Un mouvement de ras-le-bol a amené les Québécoises à manifester leur mécontentement dans les médias ou lors de manifestations, et a amené la présidente du Conseil du statut de la femme (CSF), Eva Ottawa, à demander une stratégie d’action rapide de la part de la ministre de la Condition féminine Lise Thériault, stratégie d’ailleurs attendue depuis 2013. Quelques jours après la demande du CSF, Françoise David, porte-parole de Québec Solidaire, affirmait que la ministre allait se mettre sur le dossier.

Malgré tous ces cas d’agressions, il s’en trouve malheureusement encore certains pour accuser les filles de ne pas coucher avec les bons gars, de se faire enfiler par n’importe qui, de le chercher, de faire exprès, … Beaucoup refusent de croire les victimes, certains veulent protéger la réputation des agresseurs, d’autres, comme dans le cas Riffi, accusent les femmes de trop en montrer.

Pour vrai, j’ai juste envie de crier comment le monde m’écœure.

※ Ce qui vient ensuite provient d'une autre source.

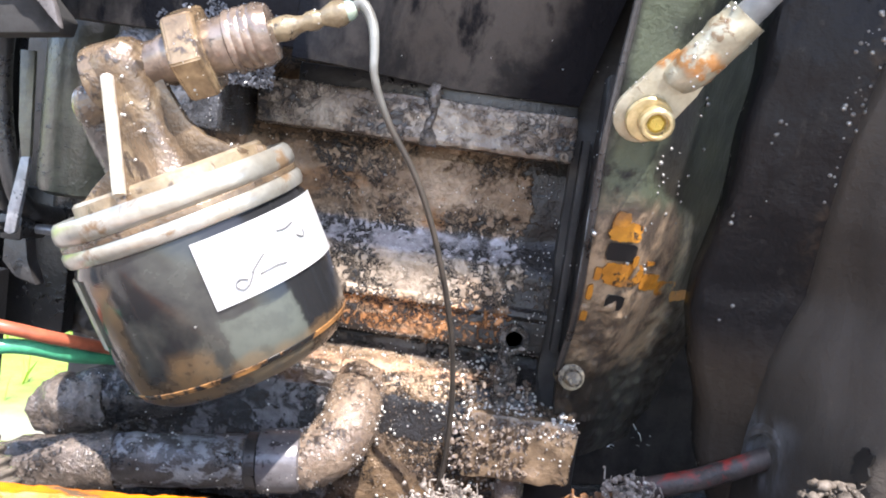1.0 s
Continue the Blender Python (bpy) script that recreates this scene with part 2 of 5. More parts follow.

Après, qu’on vienne me dire que la culture du viol est un concept aberrant et trop gros.

On vit dans un monde où la femme est lynchée. Je ne parle même pas de très loin de chez nous. Je parle d’ici, à côté, en dedans…

La christ, la criss de christ, elle est partout. Faut plus être muette. Ni aveugle. Pis on va le faire, comme des grandes, sans sauveur.